ACL Music Fest Sunday Interview
The evolution of Brooklyn's dark horse of indie rock
By Doug Freeman, Fri., Oct. 8, 2010
The National
7pm, Honda stageThe National's music lingers in the alcoves of dark, lonely city streets, late night melancholic odes blanketed by the morose comfort of Matt Berninger deeply droned, cryptically imagistic lyricism. As the Brooklyn quintet moves into its second decade, its fifth album, High Violet (4AD), subtly shifts focus by pushing the music more to the fore, highlighting the vivid but restrained arrangements of Aaron Dessner. Working in their newly constructed garage studio behind Dessner's Victorian home in Brooklyn, the band captured unexpected moments as the songs developed, many of which made their way onto the album.
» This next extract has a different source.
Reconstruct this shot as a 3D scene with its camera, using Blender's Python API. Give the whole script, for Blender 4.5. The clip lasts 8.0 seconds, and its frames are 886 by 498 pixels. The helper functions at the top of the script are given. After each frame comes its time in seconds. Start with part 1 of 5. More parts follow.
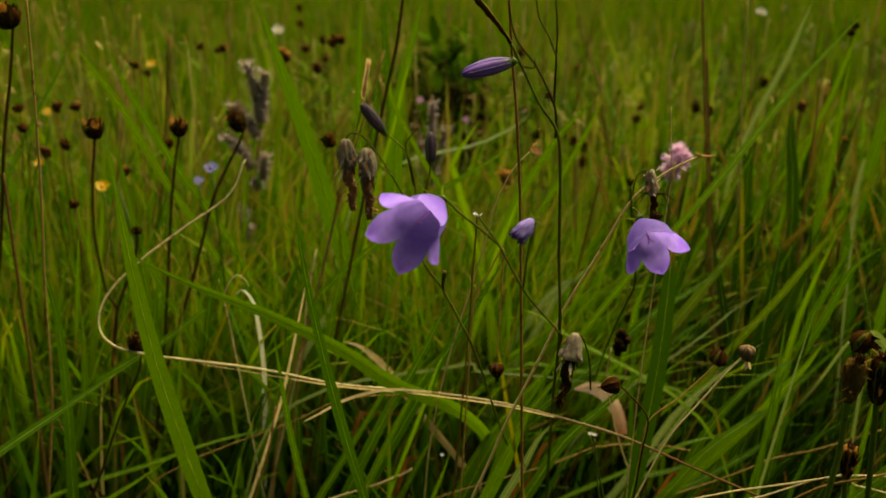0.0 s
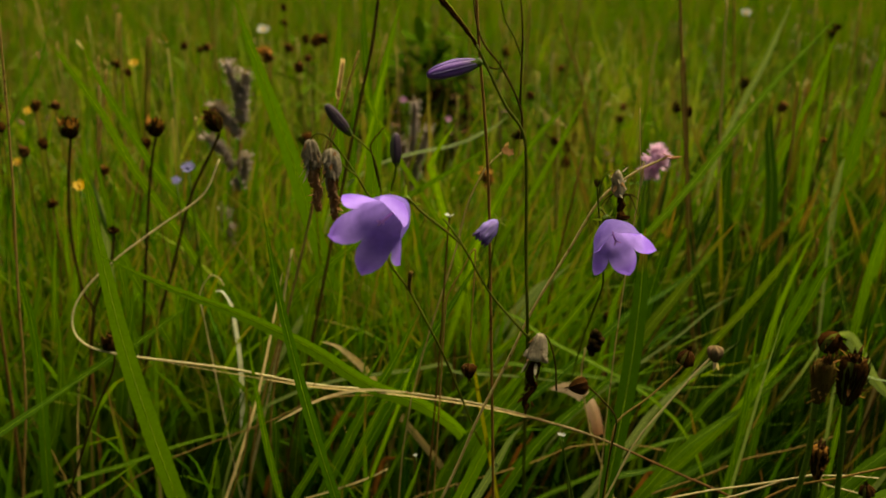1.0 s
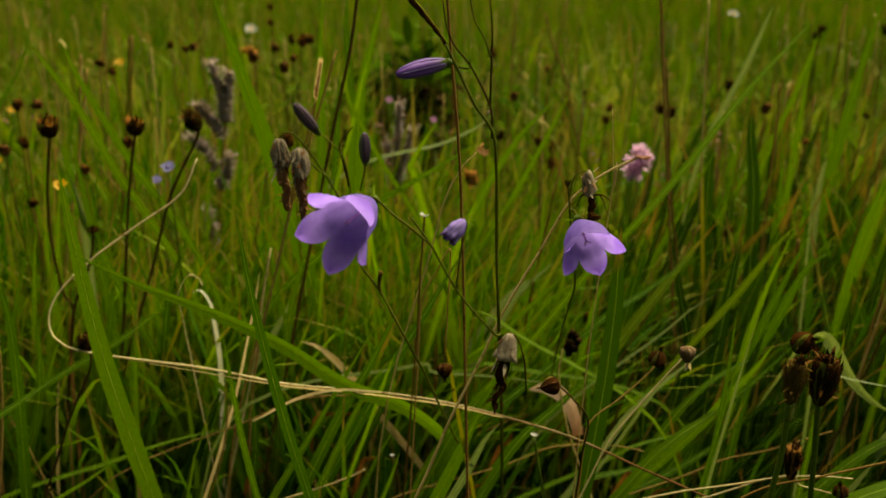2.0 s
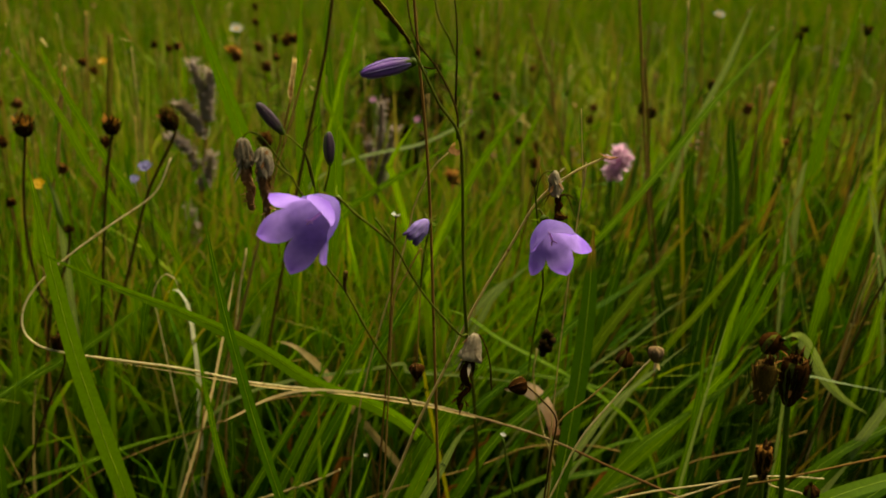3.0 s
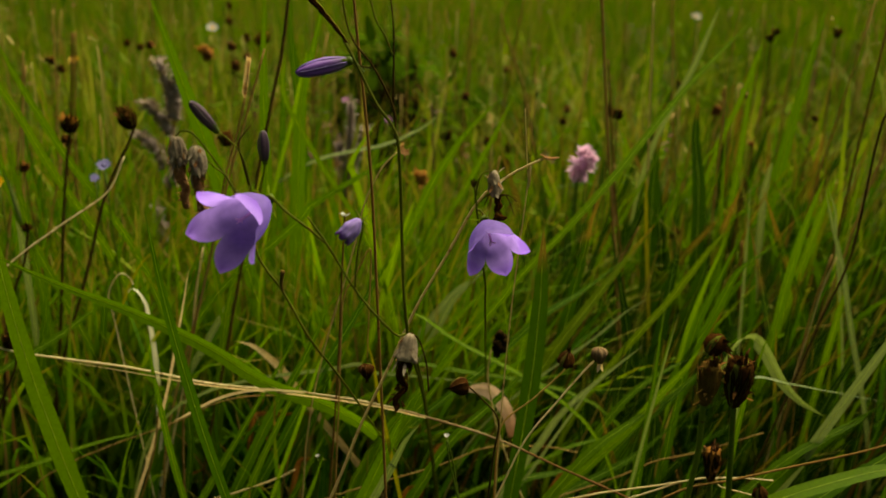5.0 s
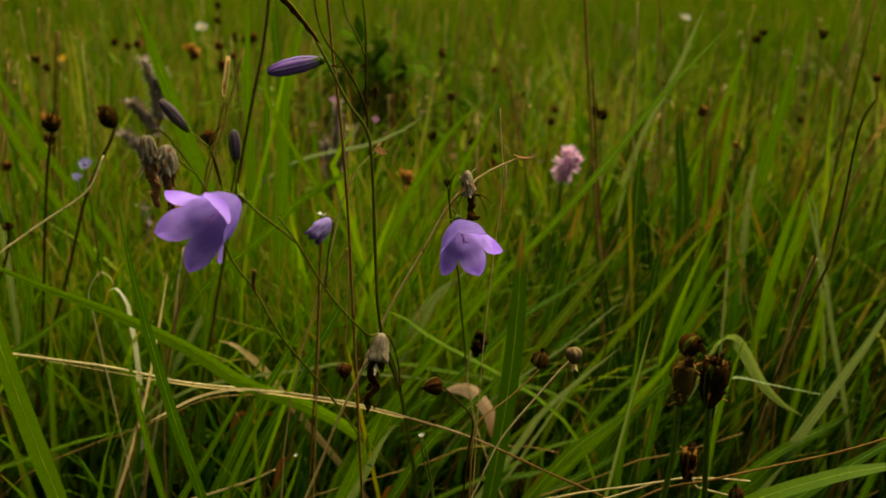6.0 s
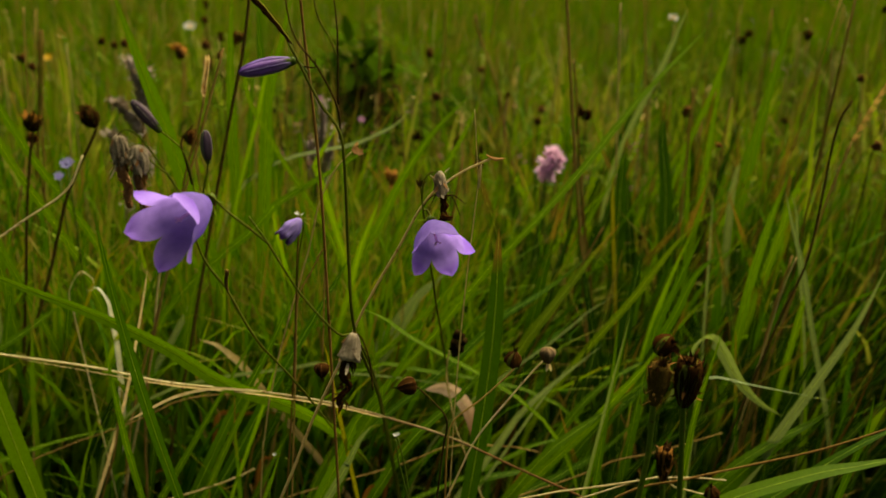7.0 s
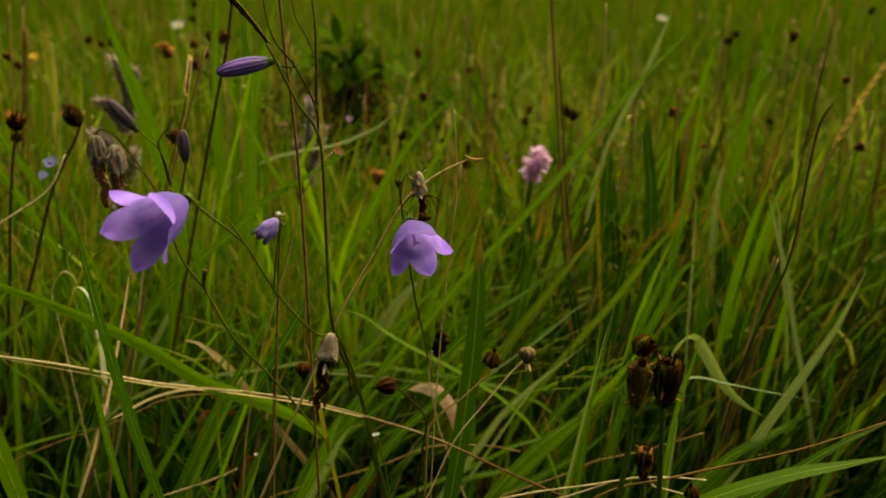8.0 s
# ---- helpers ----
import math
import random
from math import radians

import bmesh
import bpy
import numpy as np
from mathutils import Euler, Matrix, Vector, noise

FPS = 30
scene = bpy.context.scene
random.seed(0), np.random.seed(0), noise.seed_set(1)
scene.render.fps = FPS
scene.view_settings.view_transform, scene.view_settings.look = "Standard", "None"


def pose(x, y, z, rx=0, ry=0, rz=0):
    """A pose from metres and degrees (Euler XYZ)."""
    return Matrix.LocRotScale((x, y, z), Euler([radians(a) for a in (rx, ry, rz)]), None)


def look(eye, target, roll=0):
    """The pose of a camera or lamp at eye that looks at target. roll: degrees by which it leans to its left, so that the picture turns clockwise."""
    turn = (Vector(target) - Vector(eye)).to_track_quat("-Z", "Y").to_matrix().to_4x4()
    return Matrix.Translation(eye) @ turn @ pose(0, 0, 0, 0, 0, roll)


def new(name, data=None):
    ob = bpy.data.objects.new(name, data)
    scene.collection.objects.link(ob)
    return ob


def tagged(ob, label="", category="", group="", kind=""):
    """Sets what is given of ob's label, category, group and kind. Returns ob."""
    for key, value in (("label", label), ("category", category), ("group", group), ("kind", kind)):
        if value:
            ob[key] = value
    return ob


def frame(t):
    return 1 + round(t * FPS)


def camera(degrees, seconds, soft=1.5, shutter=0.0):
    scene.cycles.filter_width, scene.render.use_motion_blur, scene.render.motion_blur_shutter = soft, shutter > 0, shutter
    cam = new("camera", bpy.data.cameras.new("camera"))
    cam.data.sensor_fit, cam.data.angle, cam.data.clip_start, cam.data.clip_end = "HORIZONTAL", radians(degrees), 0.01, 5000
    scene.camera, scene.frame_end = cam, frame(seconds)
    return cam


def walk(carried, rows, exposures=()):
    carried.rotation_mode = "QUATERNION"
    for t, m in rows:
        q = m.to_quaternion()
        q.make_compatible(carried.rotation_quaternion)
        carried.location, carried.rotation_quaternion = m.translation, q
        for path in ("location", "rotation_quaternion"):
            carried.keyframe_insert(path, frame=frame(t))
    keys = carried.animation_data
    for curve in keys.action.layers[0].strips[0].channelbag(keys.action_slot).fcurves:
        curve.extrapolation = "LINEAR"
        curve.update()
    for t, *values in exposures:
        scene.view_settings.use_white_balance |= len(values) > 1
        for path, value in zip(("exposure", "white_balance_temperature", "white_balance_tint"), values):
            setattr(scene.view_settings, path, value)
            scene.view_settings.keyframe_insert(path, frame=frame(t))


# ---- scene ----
cam = camera(50.0, 8.0)
METRES, EYE, TILT, LEAN, TURN = 0.066, 0.40, -20.0, 0.0, 0.0
ROWS = [
    (0.0, 0.0000, 0.0000, 0.0000, 0.000, 0.000, 0.000),
    (0.5, 0.0525, -0.0026, 0.0014, -0.238, -0.007, -0.049),
    (1.0, 0.1361, -0.0030, 0.0072, -0.379, -0.044, -0.062),
    (1.5, 0.1956, -0.0028, 0.0030, -0.517, -0.001, -0.137),
    (3.0, 0.4101, -0.0003, 0.0033, -0.927, -0.005, -0.280),
    (3.5, 0.4710, 0.0030, 0.0008, -1.083, 0.024, -0.356),
    (4.0, 0.5442, 0.0055, 0.0005, -1.148, 0.037, -0.383),
    (4.5, 0.6193, 0.0086, -0.0005, -1.216, 0.049, -0.447),
    (6.0, 0.8084, 0.0063, -0.0014, -1.508, 0.073, -0.660),
    (6.5, 0.8687, -0.0058, 0.0001, -1.609, 0.050, -0.666),
    (7.0, 0.9238, -0.0146, 0.0048, -1.775, 0.032, -0.726),
    (7.5, 0.9620, -0.0231, 0.0080, -1.975, 0.012, -0.780),
    (8.0, 1.0000, -0.0257, 0.0095, -2.169, 0.007, -0.825),
]
walk(cam, [(t, pose(0, 0, EYE, TILT, LEAN, TURN) @ pose(METRES * x, METRES * y, METRES * z, 90 + pitch, roll, yaw)) for t, x, y, z, yaw, pitch, roll in ROWS], exposures=[(0.0, 1.66, 8800.0, 0.0), (8.0, 1.66, 8800.0, 0.0)])
cam.data.dof.use_dof, cam.data.dof.focus_distance, cam.data.dof.aperture_fstop = True, 0.335, 13.0

# ---- light: an overcast sky with a weak, wide sun ----
world = bpy.data.worlds.new("overcast_sky")
scene.world = world
world.use_nodes = True
wn = world.node_tree
sky = wn.nodes.new("ShaderNodeTexSky")
sky.sky_type, sky.sun_disc = "NISHITA", False
sky.sun_elevation, sky.sun_rotation = radians(58), radians(38)
sky.air_density, sky.dust_density, sky.ozone_density = 1.0, 4.0, 0.6
wn.links.new(sky.outputs[0], wn.nodes["Background"].inputs[0])
wn.nodes["Background"].inputs[1].default_value = 0.03
sun = new("sun", bpy.data.lights.new("sun", "SUN"))
sun.data.energy, sun.data.angle, sun.data.color = 4.3, radians(78), (1.0, 0.97, 0.91)
sun.matrix_world = look((0.46, 0.58, 1.2), (0, 0.0, 0))


# ---- materials ----
def links(m, *pairs):
    for a, b in pairs:
        m.node_tree.links.new(a, b)


def node(m, kind, **values):
    n = m.node_tree.nodes.new("ShaderNode" + kind)
    for key, value in values.items():
        if key in n.inputs:
            n.inputs[key].default_value = value
        else:
            n.inputs[key.replace("_", " ")].default_value = value
    return n


def ramp(m, source, *stops):
    n = m.node_tree.nodes.new("ShaderNodeValToRGB")
    while len(n.color_ramp.elements) < len(stops):
        n.color_ramp.elements.new(0.5)
    for e, (p, c) in zip(n.color_ramp.elements, stops):
        e.position, e.color = p, (*c, 1)
    links(m, (source, n.inputs[0]))
    return n.outputs[0]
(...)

"The way we work is that I'll write a lot of music, and then the band starts to play with it while Matt is off in his own corner working on lyrics and melodies," explains Dessner. "This time there was a longer period where Matt was hidden away with lyrics while we were working on the music really intensely. We were sort of looking at the songs as if they had to keep our attention and evolve and blossom without vocals."
High Violet marks the National's third straight critically acclaimed effort, following in the wake of 2005 breakout Alligator and 2007's Boxer. Most impressive is how the band's matured without losing the core sound of its stoic intensity.
"Those are the kind of bands that we loved, bands that you as a listener could evolve with," says Dessner. "[Today] there really aren't that many that seem to have aspired to make several albums that you can stick with them through.
"Obviously when you listen to [High Violet], it still sounds like the National, and it seems we've walked this fine line of evolving but not changing so much that you can't recognize the band. I think there's something about being a collaborative band in that there's chemistry that works and that it's so much greater than any one person in the band could do."